The Man With the Hash and the Registered Business License
Oliver Becker had a book to sell and a point to make, and his plan was to park a colorful camper van in Görlitzer Park and sell Moroccan hash out of it in broad daylight. The book was called LEGALISATOR. He had, notably, registered a legitimate business for this purpose. Berlin’s bureaucracy at work.
Görlitzer Park—the Görli, in local shorthand—has been the city’s most openly drug-traded green space for years. The dealing is so visible and so constant that it functions almost as civic infrastructure at this point. Becker, who’d styled himself a cannabis activist since the movement’s early days, wanted to make the absurdity of prohibition legible by performing it at full volume. A mobile coffeeshop. A registered business. Moroccan hash exclusively—not weed, he clarified, to avoid stepping on the other dealers already working the park. Thoughtful of him.

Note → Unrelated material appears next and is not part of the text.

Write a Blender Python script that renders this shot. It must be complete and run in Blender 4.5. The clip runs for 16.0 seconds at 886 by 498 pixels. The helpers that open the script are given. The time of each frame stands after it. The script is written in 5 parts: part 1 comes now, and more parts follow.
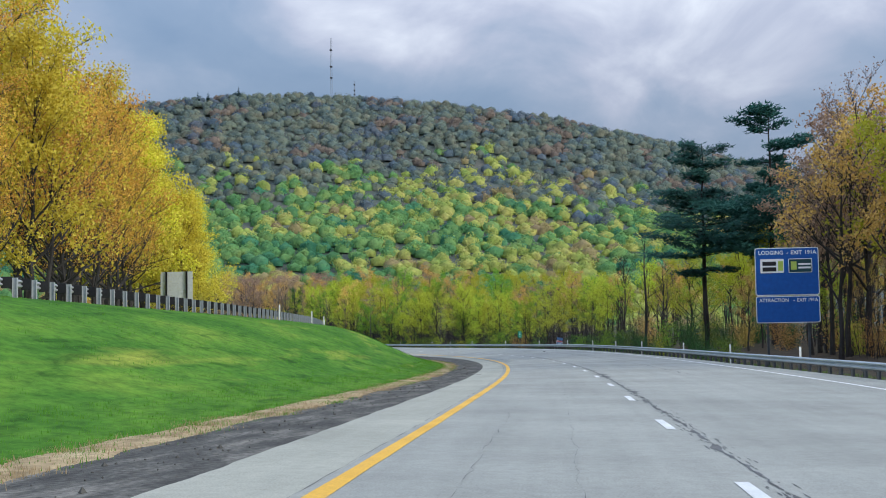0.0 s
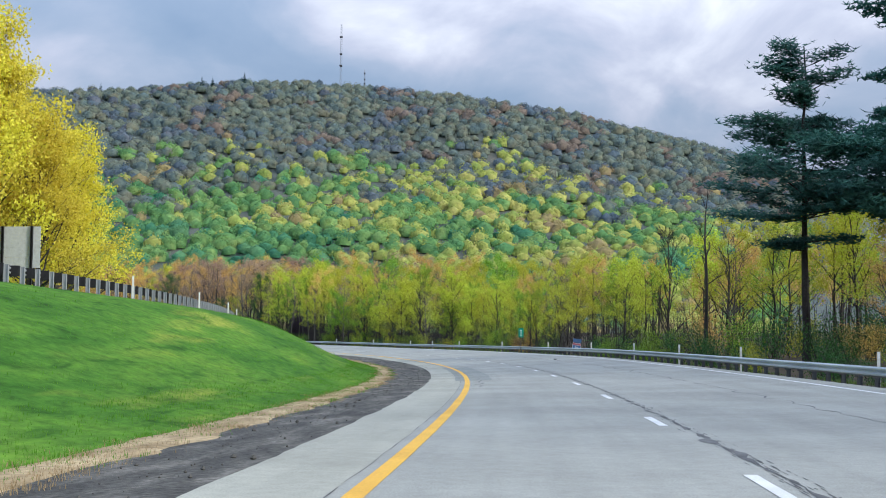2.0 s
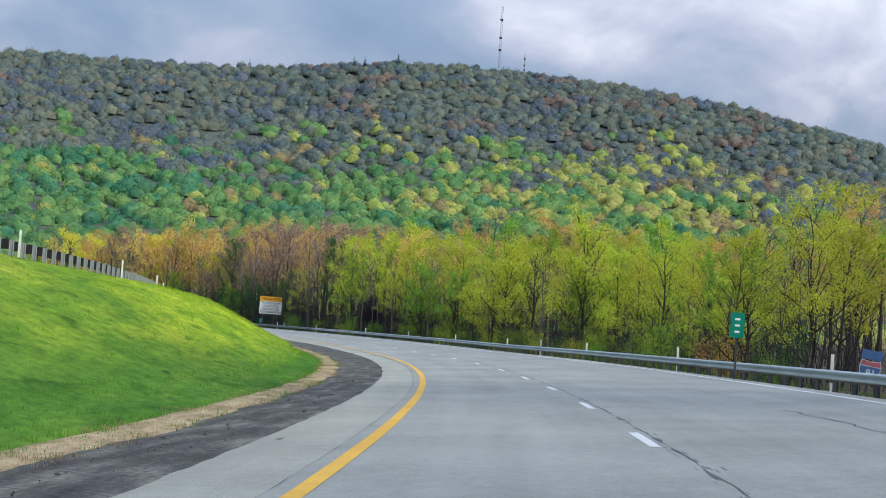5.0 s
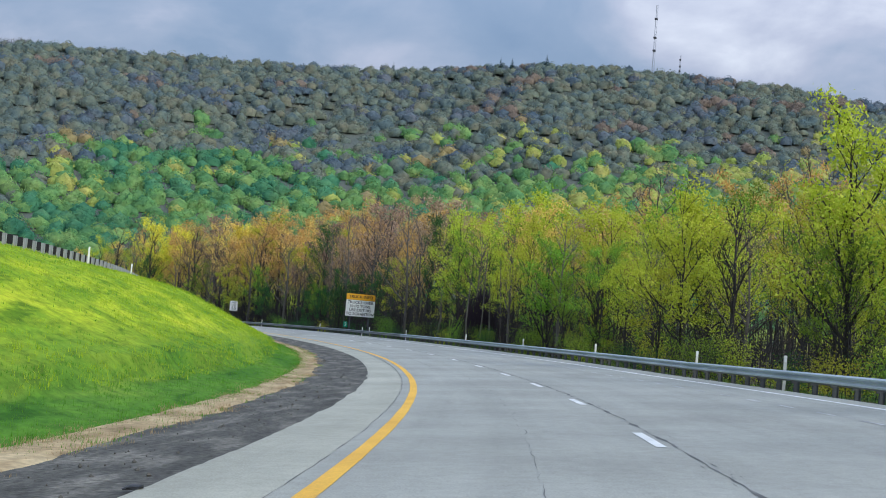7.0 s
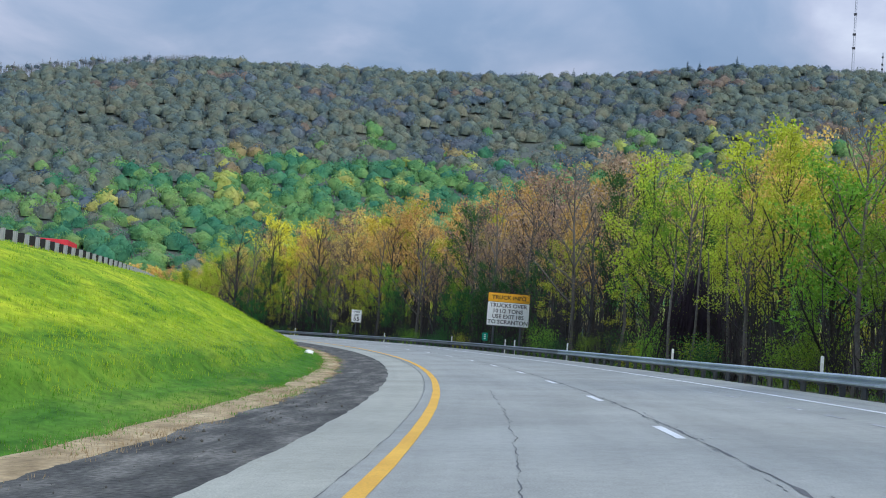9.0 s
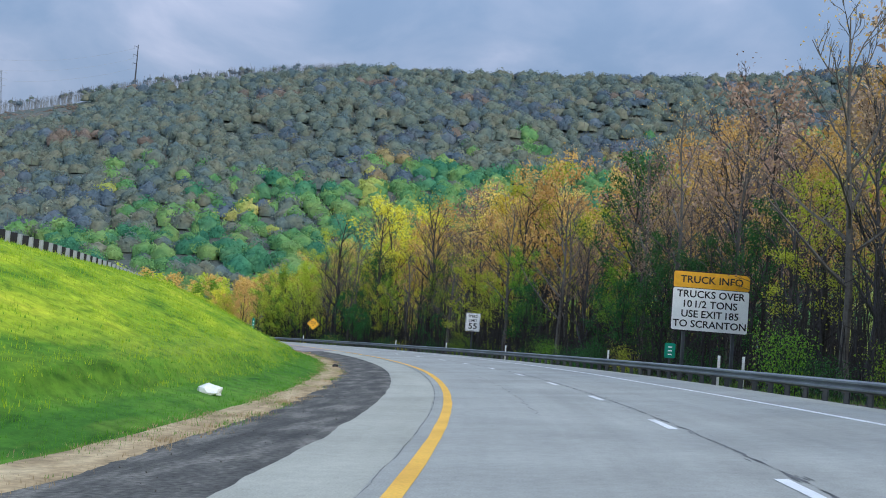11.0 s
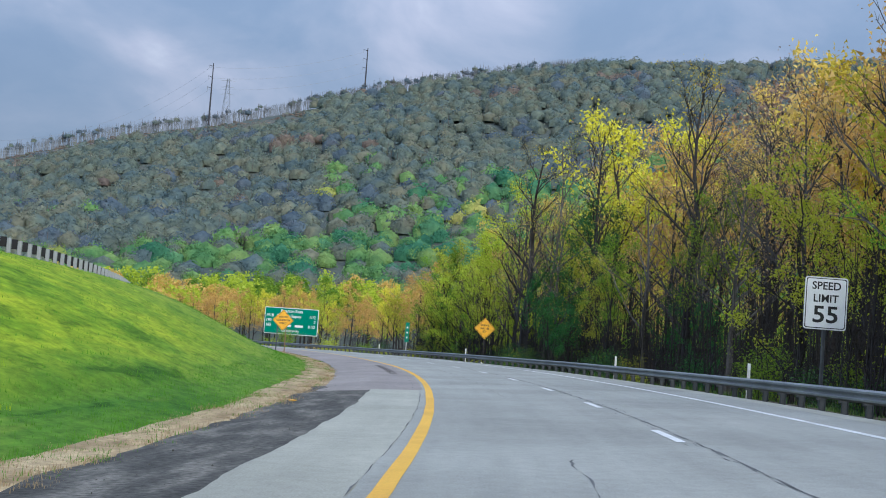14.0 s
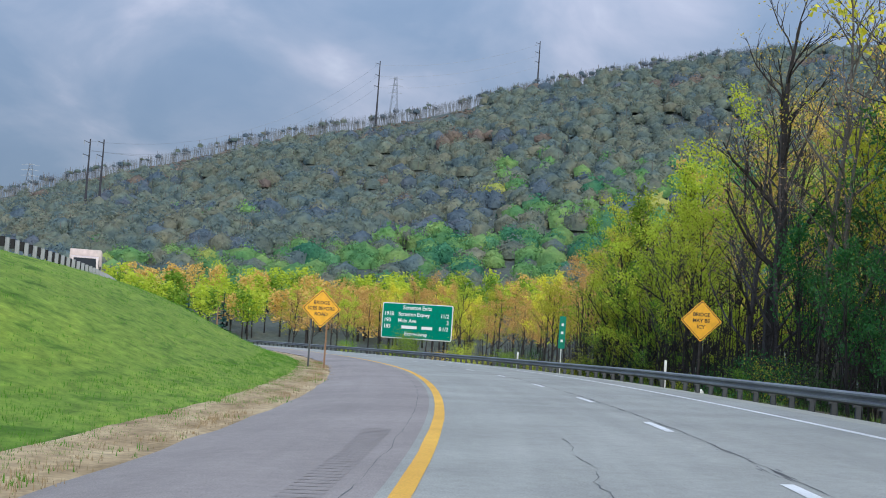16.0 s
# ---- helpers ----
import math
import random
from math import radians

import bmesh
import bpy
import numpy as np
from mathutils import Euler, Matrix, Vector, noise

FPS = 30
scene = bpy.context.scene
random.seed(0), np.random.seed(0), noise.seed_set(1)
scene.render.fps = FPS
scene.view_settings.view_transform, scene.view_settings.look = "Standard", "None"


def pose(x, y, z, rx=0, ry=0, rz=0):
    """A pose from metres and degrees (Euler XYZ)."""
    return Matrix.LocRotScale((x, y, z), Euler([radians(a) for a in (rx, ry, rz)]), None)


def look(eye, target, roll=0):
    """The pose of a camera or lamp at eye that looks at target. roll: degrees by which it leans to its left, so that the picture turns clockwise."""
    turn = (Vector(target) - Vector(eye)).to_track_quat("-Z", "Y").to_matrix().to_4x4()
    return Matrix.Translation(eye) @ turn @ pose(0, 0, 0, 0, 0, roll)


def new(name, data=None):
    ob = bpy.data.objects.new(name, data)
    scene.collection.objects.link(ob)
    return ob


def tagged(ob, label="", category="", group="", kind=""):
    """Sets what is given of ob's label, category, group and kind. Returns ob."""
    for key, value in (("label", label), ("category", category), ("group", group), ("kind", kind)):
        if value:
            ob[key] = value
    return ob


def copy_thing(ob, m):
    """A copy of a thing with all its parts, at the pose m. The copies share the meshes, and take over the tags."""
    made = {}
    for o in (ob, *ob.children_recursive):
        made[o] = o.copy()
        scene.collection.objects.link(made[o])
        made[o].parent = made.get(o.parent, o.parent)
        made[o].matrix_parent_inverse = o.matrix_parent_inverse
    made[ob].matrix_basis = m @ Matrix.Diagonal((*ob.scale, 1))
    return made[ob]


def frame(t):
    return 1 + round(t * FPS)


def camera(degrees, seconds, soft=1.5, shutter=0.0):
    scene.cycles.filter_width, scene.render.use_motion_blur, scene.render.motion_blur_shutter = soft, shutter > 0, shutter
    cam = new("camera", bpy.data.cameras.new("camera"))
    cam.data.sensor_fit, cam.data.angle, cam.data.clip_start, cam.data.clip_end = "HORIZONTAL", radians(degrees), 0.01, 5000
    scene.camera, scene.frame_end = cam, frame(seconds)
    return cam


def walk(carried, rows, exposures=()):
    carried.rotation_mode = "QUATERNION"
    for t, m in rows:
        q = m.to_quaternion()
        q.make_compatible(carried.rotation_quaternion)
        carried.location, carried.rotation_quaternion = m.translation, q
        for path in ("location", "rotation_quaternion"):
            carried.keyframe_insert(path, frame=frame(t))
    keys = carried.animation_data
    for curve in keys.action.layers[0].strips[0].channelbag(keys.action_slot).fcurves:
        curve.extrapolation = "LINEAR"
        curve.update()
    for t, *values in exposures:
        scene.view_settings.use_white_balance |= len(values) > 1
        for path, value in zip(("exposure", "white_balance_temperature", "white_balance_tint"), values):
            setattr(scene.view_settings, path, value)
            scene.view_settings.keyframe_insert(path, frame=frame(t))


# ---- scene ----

The police promised to intervene. Becker promised, in response, a hunger strike in the tradition of Gandhi, lasting if necessary until the Berlin Hemp Parade on August 9th. Fifty days. For a man selling hash from a camper van in a city park to promote a self-published book, it was an admirably specific contingency plan.
Whether any of it moved the needle on legalization is probably beside the point. As political theater in a city that loves political theater, it was at least committed.